[start]

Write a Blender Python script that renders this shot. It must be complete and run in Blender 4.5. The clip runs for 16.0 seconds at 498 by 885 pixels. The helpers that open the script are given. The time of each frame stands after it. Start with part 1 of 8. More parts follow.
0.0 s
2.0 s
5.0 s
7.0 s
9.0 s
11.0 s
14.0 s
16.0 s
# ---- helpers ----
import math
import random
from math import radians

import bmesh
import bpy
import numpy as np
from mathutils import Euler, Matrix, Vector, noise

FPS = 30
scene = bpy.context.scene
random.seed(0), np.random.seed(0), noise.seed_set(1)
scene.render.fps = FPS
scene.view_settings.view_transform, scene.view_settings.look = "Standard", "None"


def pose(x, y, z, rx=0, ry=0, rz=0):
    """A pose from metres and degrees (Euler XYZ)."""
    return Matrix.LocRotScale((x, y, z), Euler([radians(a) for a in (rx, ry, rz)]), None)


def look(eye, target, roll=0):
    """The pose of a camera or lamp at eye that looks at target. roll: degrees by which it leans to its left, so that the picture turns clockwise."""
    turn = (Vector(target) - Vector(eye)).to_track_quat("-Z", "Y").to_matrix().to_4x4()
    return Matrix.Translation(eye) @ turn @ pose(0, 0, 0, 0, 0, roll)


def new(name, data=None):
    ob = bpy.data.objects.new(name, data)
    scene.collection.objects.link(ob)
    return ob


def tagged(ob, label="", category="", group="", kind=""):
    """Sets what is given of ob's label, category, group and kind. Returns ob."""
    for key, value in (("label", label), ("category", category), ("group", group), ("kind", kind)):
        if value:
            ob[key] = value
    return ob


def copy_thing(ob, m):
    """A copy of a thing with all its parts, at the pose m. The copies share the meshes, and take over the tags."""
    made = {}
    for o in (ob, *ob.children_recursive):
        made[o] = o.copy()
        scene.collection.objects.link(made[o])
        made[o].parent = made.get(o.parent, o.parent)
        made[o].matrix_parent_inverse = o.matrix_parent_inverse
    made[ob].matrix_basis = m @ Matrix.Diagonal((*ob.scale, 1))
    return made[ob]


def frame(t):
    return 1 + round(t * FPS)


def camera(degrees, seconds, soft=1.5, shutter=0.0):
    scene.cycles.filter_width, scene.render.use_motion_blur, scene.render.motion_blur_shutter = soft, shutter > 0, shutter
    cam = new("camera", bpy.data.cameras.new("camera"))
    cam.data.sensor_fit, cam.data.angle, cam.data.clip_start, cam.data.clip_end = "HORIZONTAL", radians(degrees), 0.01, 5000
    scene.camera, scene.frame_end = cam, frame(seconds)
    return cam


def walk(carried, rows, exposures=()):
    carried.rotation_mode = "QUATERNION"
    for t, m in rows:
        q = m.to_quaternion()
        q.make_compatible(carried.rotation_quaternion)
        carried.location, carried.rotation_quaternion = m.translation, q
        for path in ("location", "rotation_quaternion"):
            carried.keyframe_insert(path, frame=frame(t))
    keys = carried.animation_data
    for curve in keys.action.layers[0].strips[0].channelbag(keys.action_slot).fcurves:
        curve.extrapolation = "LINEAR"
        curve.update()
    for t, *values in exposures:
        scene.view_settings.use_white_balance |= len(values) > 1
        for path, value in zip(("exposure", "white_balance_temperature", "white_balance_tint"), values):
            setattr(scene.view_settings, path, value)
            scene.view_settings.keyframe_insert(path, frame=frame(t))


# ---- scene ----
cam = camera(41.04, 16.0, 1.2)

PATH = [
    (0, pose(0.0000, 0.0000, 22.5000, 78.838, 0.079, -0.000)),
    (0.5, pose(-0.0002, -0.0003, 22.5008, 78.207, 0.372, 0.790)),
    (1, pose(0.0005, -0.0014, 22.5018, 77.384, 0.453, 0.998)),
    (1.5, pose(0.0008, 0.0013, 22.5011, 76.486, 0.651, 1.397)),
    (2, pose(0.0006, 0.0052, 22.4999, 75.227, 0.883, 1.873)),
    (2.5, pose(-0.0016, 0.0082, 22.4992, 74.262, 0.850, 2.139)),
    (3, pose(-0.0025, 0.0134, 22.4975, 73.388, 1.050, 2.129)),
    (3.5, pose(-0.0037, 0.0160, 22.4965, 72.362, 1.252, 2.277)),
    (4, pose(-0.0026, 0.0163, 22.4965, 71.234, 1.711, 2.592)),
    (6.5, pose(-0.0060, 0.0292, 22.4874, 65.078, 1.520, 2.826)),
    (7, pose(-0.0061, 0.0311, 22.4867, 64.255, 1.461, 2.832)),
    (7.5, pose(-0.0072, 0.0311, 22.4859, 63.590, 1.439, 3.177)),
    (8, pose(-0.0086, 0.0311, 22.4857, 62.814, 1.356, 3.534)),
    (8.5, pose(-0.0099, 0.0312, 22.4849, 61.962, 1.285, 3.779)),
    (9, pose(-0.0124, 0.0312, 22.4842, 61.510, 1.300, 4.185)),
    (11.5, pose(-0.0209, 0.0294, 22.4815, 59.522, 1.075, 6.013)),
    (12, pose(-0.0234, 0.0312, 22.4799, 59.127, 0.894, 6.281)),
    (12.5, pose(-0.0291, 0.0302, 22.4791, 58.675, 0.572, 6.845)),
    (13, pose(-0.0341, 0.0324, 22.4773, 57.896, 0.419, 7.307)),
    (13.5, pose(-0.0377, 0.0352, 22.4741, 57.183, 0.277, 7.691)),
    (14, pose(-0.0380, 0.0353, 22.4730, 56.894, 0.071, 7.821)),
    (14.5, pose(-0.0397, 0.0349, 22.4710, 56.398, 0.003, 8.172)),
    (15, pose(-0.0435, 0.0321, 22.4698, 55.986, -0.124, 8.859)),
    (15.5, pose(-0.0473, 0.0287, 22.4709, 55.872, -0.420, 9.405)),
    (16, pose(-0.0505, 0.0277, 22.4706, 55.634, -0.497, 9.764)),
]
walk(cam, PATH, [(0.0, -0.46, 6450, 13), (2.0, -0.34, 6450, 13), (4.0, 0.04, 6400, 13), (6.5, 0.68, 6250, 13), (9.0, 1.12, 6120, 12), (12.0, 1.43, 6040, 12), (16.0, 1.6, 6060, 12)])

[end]

> [Work to be completed]: Word for word, write out the data.

> [Output]:
Write a Blender Python script that renders this shot. It must be complete and run in Blender 4.5. The clip runs for 16.0 seconds at 498 by 885 pixels. The helpers that open the script are given. The time of each frame stands after it. Start with part 1 of 8. More parts follow.
0.0 s
2.0 s
5.0 s
7.0 s
9.0 s
11.0 s
14.0 s
16.0 s
# ---- helpers ----
import math
import random
from math import radians

import bmesh
import bpy
import numpy as np
from mathutils import Euler, Matrix, Vector, noise

FPS = 30
scene = bpy.context.scene
random.seed(0), np.random.seed(0), noise.seed_set(1)
scene.render.fps = FPS
scene.view_settings.view_transform, scene.view_settings.look = "Standard", "None"


def pose(x, y, z, rx=0, ry=0, rz=0):
    """A pose from metres and degrees (Euler XYZ)."""
    return Matrix.LocRotScale((x, y, z), Euler([radians(a) for a in (rx, ry, rz)]), None)


def look(eye, target, roll=0):
    """The pose of a camera or lamp at eye that looks at target. roll: degrees by which it leans to its left, so that the picture turns clockwise."""
    turn = (Vector(target) - Vector(eye)).to_track_quat("-Z", "Y").to_matrix().to_4x4()
    return Matrix.Translation(eye) @ turn @ pose(0, 0, 0, 0, 0, roll)


def new(name, data=None):
    ob = bpy.data.objects.new(name, data)
    scene.collection.objects.link(ob)
    return ob


def tagged(ob, label="", category="", group="", kind=""):
    """Sets what is given of ob's label, category, group and kind. Returns ob."""
    for key, value in (("label", label), ("category", category), ("group", group), ("kind", kind)):
        if value:
            ob[key] = value
    return ob


def copy_thing(ob, m):
    """A copy of a thing with all its parts, at the pose m. The copies share the meshes, and take over the tags."""
    made = {}
    for o in (ob, *ob.children_recursive):
        made[o] = o.copy()
        scene.collection.objects.link(made[o])
        made[o].parent = made.get(o.parent, o.parent)
        made[o].matrix_parent_inverse = o.matrix_parent_inverse
    made[ob].matrix_basis = m @ Matrix.Diagonal((*ob.scale, 1))
    return made[ob]


def frame(t):
    return 1 + round(t * FPS)


def camera(degrees, seconds, soft=1.5, shutter=0.0):
    scene.cycles.filter_width, scene.render.use_motion_blur, scene.render.motion_blur_shutter = soft, shutter > 0, shutter
    cam = new("camera", bpy.data.cameras.new("camera"))
    cam.data.sensor_fit, cam.data.angle, cam.data.clip_start, cam.data.clip_end = "HORIZONTAL", radians(degrees), 0.01, 5000
    scene.camera, scene.frame_end = cam, frame(seconds)
    return cam


def walk(carried, rows, exposures=()):
    carried.rotation_mode = "QUATERNION"
    for t, m in rows:
        q = m.to_quaternion()
        q.make_compatible(carried.rotation_quaternion)
        carried.location, carried.rotation_quaternion = m.translation, q
        for path in ("location", "rotation_quaternion"):
            carried.keyframe_insert(path, frame=frame(t))
    keys = carried.animation_data
    for curve in keys.action.layers[0].strips[0].channelbag(keys.action_slot).fcurves:
        curve.extrapolation = "LINEAR"
        curve.update()
    for t, *values in exposures:
        scene.view_settings.use_white_balance |= len(values) > 1
        for path, value in zip(("exposure", "white_balance_temperature", "white_balance_tint"), values):
            setattr(scene.view_settings, path, value)
            scene.view_settings.keyframe_insert(path, frame=frame(t))


# ---- scene ----
cam = camera(41.04, 16.0, 1.2)

PATH = [
    (0, pose(0.0000, 0.0000, 22.5000, 78.838, 0.079, -0.000)),
    (0.5, pose(-0.0002, -0.0003, 22.5008, 78.207, 0.372, 0.790)),
    (1, pose(0.0005, -0.0014, 22.5018, 77.384, 0.453, 0.998)),
    (1.5, pose(0.0008, 0.0013, 22.5011, 76.486, 0.651, 1.397)),
    (2, pose(0.0006, 0.0052, 22.4999, 75.227, 0.883, 1.873)),
    (2.5, pose(-0.0016, 0.0082, 22.4992, 74.262, 0.850, 2.139)),
    (3, pose(-0.0025, 0.0134, 22.4975, 73.388, 1.050, 2.129)),
    (3.5, pose(-0.0037, 0.0160, 22.4965, 72.362, 1.252, 2.277)),
    (4, pose(-0.0026, 0.0163, 22.4965, 71.234, 1.711, 2.592)),
    (6.5, pose(-0.0060, 0.0292, 22.4874, 65.078, 1.520, 2.826)),
    (7, pose(-0.0061, 0.0311, 22.4867, 64.255, 1.461, 2.832)),
    (7.5, pose(-0.0072, 0.0311, 22.4859, 63.590, 1.439, 3.177)),
    (8, pose(-0.0086, 0.0311, 22.4857, 62.814, 1.356, 3.534)),
    (8.5, pose(-0.0099, 0.0312, 22.4849, 61.962, 1.285, 3.779)),
    (9, pose(-0.0124, 0.0312, 22.4842, 61.510, 1.300, 4.185)),
    (11.5, pose(-0.0209, 0.0294, 22.4815, 59.522, 1.075, 6.013)),
    (12, pose(-0.0234, 0.0312, 22.4799, 59.127, 0.894, 6.281)),
    (12.5, pose(-0.0291, 0.0302, 22.4791, 58.675, 0.572, 6.845)),
    (13, pose(-0.0341, 0.0324, 22.4773, 57.896, 0.419, 7.307)),
    (13.5, pose(-0.0377, 0.0352, 22.4741, 57.183, 0.277, 7.691)),
    (14, pose(-0.0380, 0.0353, 22.4730, 56.894, 0.071, 7.821)),
    (14.5, pose(-0.0397, 0.0349, 22.4710, 56.398, 0.003, 8.172)),
    (15, pose(-0.0435, 0.0321, 22.4698, 55.986, -0.124, 8.859)),
    (15.5, pose(-0.0473, 0.0287, 22.4709, 55.872, -0.420, 9.405)),
    (16, pose(-0.0505, 0.0277, 22.4706, 55.634, -0.497, 9.764)),
]
walk(cam, PATH, [(0.0, -0.46, 6450, 13), (2.0, -0.34, 6450, 13), (4.0, 0.04, 6400, 13), (6.5, 0.68, 6250, 13), (9.0, 1.12, 6120, 12), (12.0, 1.43, 6040, 12), (16.0, 1.6, 6060, 12)])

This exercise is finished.